JA: Does that tie into anything you’re work on at FII right now?

JB: We’re evolving our technology to allow other funders to plug in and support families’ initiative. You can deploy your own money in a way that recognizes the capacity that exists and the value of social capital. You can start doing it, with your money — not FII, you.

From a technology standpoint, that’s really exciting, doing this together. It’s a very concrete invitation for folks that want to try something different.

JA: When might you be ready to open the doors to those of us who want to take part?

JB: This year we want to identify some Beta users willing to help us test. And to help us learn what is it funders need. So, if you know of anyone, please let us know.

JA: Okay! Anyone reading this who wants to get involved, please contact Jorge.

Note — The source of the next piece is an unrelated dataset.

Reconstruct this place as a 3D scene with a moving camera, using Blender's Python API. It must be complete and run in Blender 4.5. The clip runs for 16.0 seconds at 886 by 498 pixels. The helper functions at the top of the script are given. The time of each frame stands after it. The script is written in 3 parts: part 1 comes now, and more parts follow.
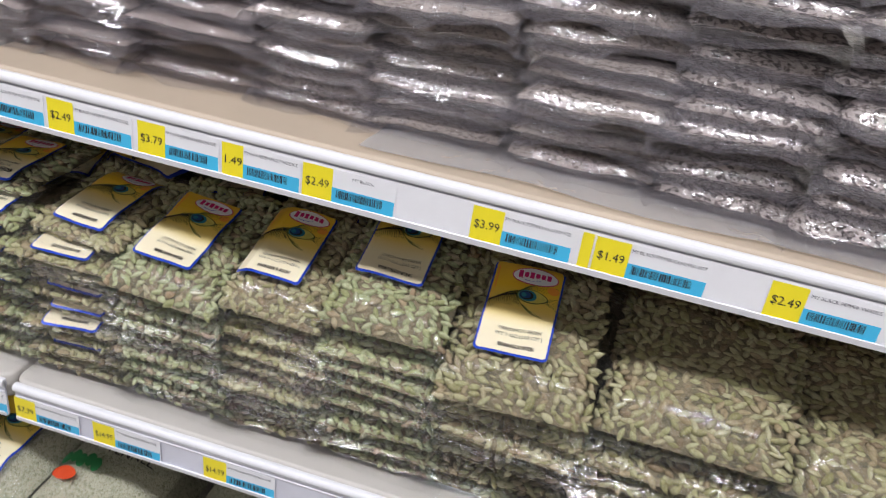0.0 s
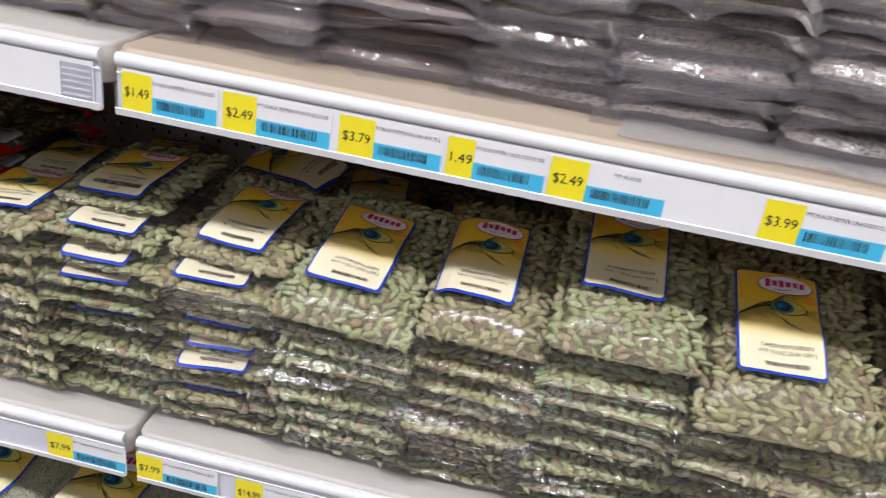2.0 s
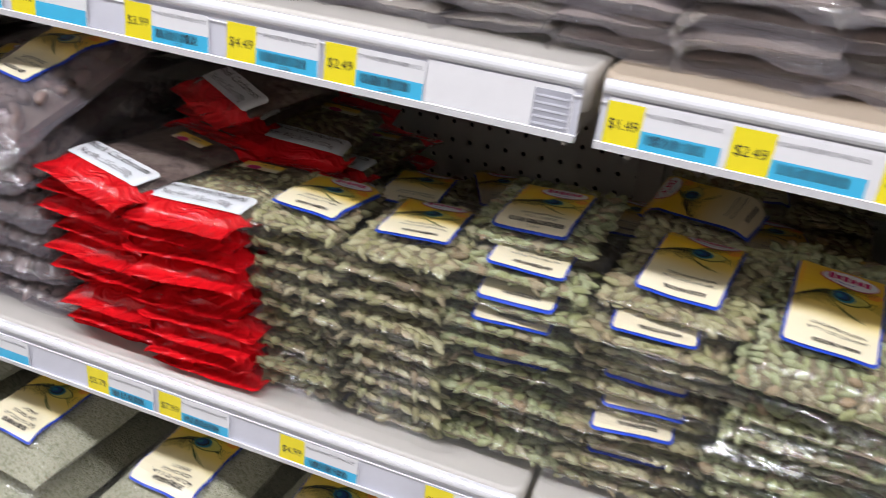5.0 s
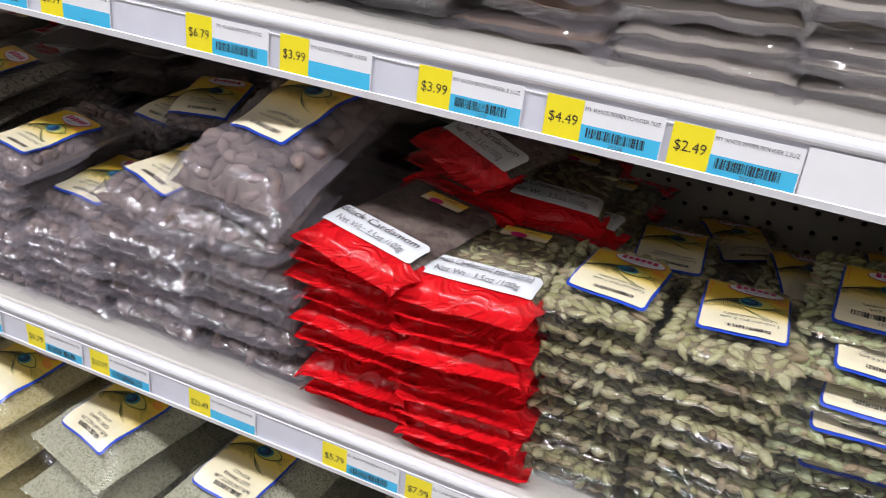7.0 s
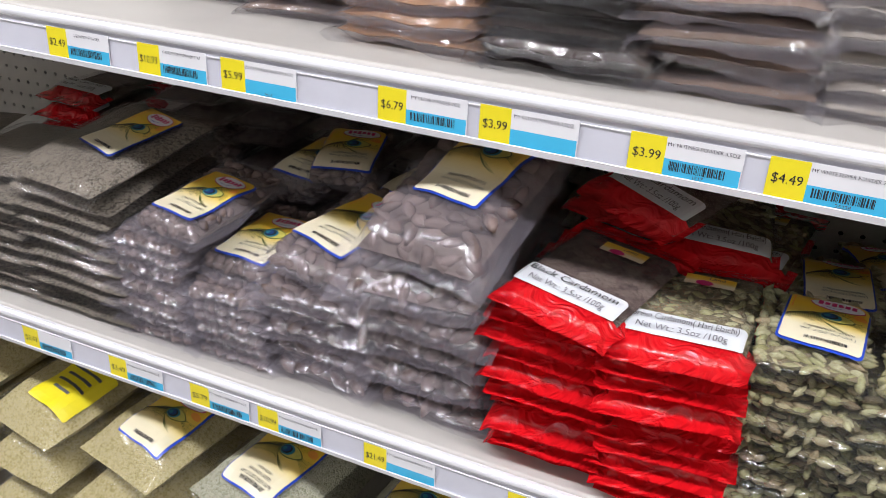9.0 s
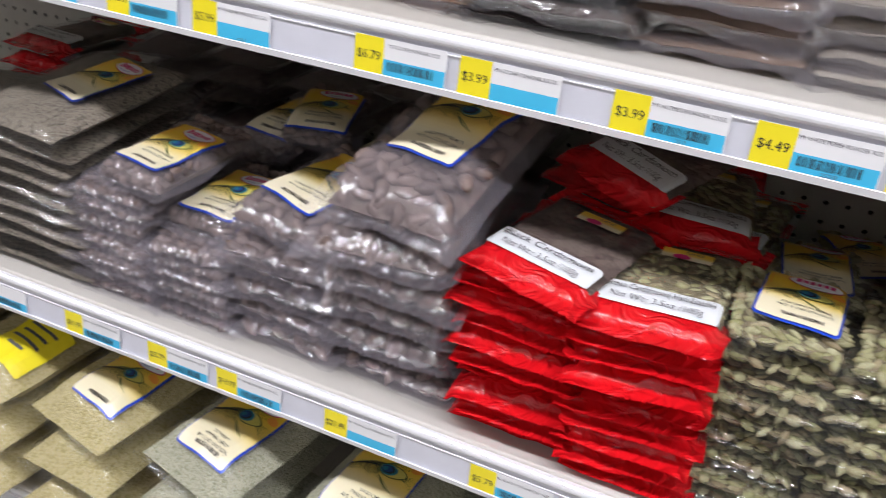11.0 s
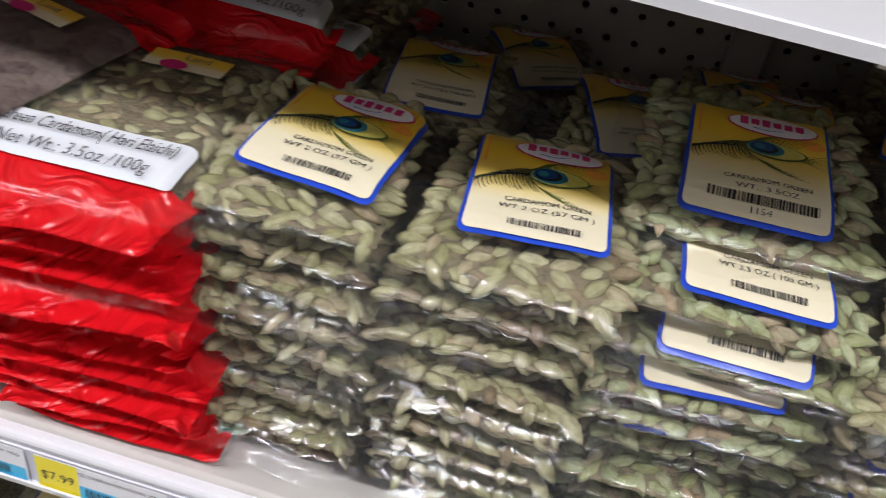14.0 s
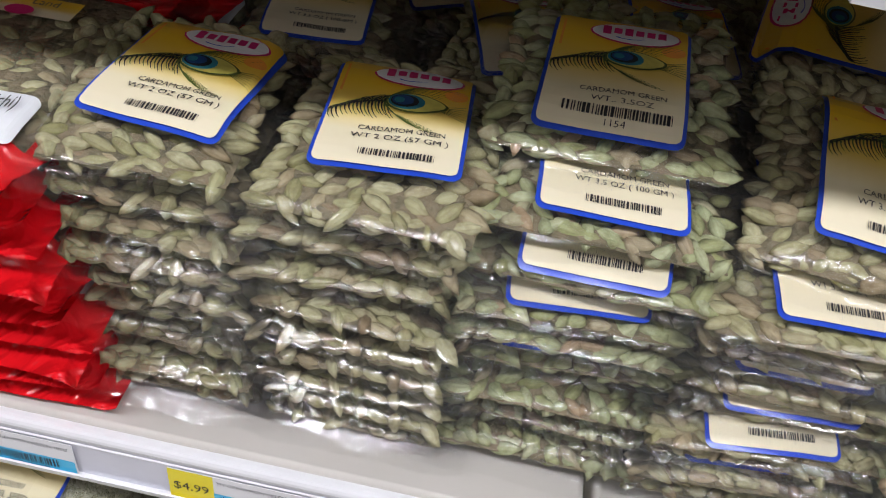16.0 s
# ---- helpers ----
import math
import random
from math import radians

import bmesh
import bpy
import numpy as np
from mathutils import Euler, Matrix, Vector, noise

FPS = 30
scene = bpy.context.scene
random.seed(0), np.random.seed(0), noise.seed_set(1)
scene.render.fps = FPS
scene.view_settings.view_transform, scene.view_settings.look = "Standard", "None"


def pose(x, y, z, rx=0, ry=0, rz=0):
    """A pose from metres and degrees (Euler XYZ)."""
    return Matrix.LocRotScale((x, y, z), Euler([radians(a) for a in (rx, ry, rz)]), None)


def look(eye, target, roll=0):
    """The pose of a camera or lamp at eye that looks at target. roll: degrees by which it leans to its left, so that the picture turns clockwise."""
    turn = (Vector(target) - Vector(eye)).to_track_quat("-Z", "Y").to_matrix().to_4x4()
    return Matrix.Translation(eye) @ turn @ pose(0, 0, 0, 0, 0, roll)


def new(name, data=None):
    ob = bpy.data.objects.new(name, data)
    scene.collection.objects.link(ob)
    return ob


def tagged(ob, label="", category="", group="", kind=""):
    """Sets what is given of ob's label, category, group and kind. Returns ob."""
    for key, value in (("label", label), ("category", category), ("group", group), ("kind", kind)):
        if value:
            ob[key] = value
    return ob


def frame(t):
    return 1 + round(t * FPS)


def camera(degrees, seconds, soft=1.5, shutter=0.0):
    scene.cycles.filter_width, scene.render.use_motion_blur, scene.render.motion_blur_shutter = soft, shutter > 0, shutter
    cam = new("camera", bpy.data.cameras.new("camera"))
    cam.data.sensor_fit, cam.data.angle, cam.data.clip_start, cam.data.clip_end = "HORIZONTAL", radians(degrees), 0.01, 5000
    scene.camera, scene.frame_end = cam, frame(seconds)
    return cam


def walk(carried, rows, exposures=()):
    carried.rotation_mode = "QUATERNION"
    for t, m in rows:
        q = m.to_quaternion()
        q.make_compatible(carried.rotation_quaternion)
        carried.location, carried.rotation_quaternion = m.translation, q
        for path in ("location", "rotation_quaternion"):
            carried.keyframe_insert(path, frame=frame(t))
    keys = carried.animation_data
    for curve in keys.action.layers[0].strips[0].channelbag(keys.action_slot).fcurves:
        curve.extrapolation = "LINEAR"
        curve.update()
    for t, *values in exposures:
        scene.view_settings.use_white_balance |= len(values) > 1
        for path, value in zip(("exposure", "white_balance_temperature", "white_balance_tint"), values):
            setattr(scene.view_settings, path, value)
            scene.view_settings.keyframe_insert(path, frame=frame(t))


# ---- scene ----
cam = camera(55.5, 16.0, soft=0.8, shutter=0.4)
PATH = [
    (0, (0.602, -0.598, 1.527), (0.19, 1.12, 0.59), 7.3),
    (0.5, (0.532, -0.594, 1.519), (0.214, 1.165, 0.621), 7.8),
    (1, (0.465, -0.594, 1.499), (0.2, 1.183, 0.619), 7.7),
    (1.5, (0.406, -0.586, 1.469), (0.135, 1.2, 0.612), 7.2),
    (2, (0.359, -0.572, 1.434), (0.055, 1.214, 0.586), 7.0),
    (2.5, (0.316, -0.568, 1.405), (-0.021, 1.217, 0.567), 7.5),
    (3, (0.278, -0.572, 1.384), (-0.096, 1.21, 0.558), 8.3),
    (3.5, (0.247, -0.58, 1.373), (-0.172, 1.191, 0.543), 8.9),
    (4, (0.218, -0.587, 1.373), (-0.288, 1.157, 0.535), 8.3),
    (4.5, (0.168, -0.581, 1.384), (-0.408, 1.143, 0.549), 7.0),
    (5, (0.095, -0.567, 1.385), (-0.522, 1.155, 0.577), 6.1),
    (5.2, (0.041, -0.564, 1.405), (-0.565, 1.147, 0.565), 5.6),
    (7.5, (-0.161, -0.553, 1.413), (-0.925, 1.087, 0.562), 4.2),
    (8, (-0.202, -0.582, 1.418), (-0.989, 1.062, 0.594), 1.9),
    (8.5, (-0.245, -0.61, 1.439), (-1.048, 1.028, 0.619), 1.2),
    (8.7, (-0.273, -0.612, 1.453), (-1.05, 1.024, 0.603), 1.1),
    (10.8, (-0.282, -0.61, 1.416), (-1.032, 1.038, 0.566), 4.9),
    (11, (-0.275, -0.598, 1.416), (-0.981, 1.06, 0.547), 5.4),
    (11.5, (-0.251, -0.56, 1.407), (-0.768, 1.142, 0.492), 7.9),
    (12, (-0.225, -0.513, 1.395), (-0.568, 1.196, 0.416), 9.6),
    (12.5, (-0.208, -0.449, 1.373), (-0.493, 1.24, 0.341), 9.0),
    (13, (-0.19, -0.384, 1.345), (-0.456, 1.284, 0.275), 9.2),
    (13.5, (-0.168, -0.316, 1.319), (-0.41, 1.318, 0.192), 10.2),
    (14, (-0.143, -0.268, 1.312), (-0.35, 1.326, 0.122), 10.8),
    (14.5, (-0.115, -0.234, 1.315), (-0.274, 1.314, 0.058), 10.9),
    (15, (-0.104, -0.232, 1.314), (-0.246, 1.294, 0.029), 10.1),
    (15.5, (-0.099, -0.243, 1.316), (-0.225, 1.268, 0.013), 9.3),
    (16, (-0.096, -0.255, 1.319), (-0.199, 1.245, 0.0), 8.9),
]
EXPOSURE = 0.0
LAMP = 43.5
FAR_ROW = 0.2
walk(cam, [(t, look(eye, target, roll)) for t, eye, target, roll in PATH], [(t, EXPOSURE + e) for t, e in ((0.0, 0.0), (1.5, 0.10), (3.0, 0.16), (8.0, 0.20), (12.0, 0.20), (13.5, 0.08), (14.5, -0.05), (16.0, -0.08))])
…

You’ve created a really wonderful vision of what family resilience looks like and it is also very much tied to a value of our founders, Walter and Elise Haas, who believe that we have a shared responsibility to look after each other. And so many of the things you said to me resonated for those two reasons.

I’d love to finish with some rapid-fire questions. Just say the first thing that comes to mind.

What’s your secret Bay Area hangout spot that brings you joy?

JB: Surfing at Linda Mar in Pacifica.

JA: Yeah. Nice. And what’s an unlikely place in the Bay Area where you’ve conducted business?

JB: I’ll go back to surfing — at Ocean Beach.

JA: Who inspires you in the Bay Area?

JB: I’m inspired by this young man, Zachary Murray, from Oakland Community Land Trust. I just heard him speak a couple weeks ago. He is speaking truth to power. I’m really inspired by what he’s doing.

JA: Fantastic. And final question! Who’s your favorite artist or what’s your favorite record?

JB: I’ve got two: Calle 13 is one of my favorite artists and Rubén Blades.

JA: Thank you so much for spending so much of your morning with me.

JB: Thank you for the opportunity.


Prior to joining FII, Jorge Blandón worked in financial securitization, where he underwrote bond financings and contributed to infrastructure projects. He is a trustee for the Whitman Institute and a member of the Re-Imagining Measurement & Evaluation Advisory Committee for Monitor Institute. Jorge was named Urban Innovator of the Week by the Urban Innovation Exchange.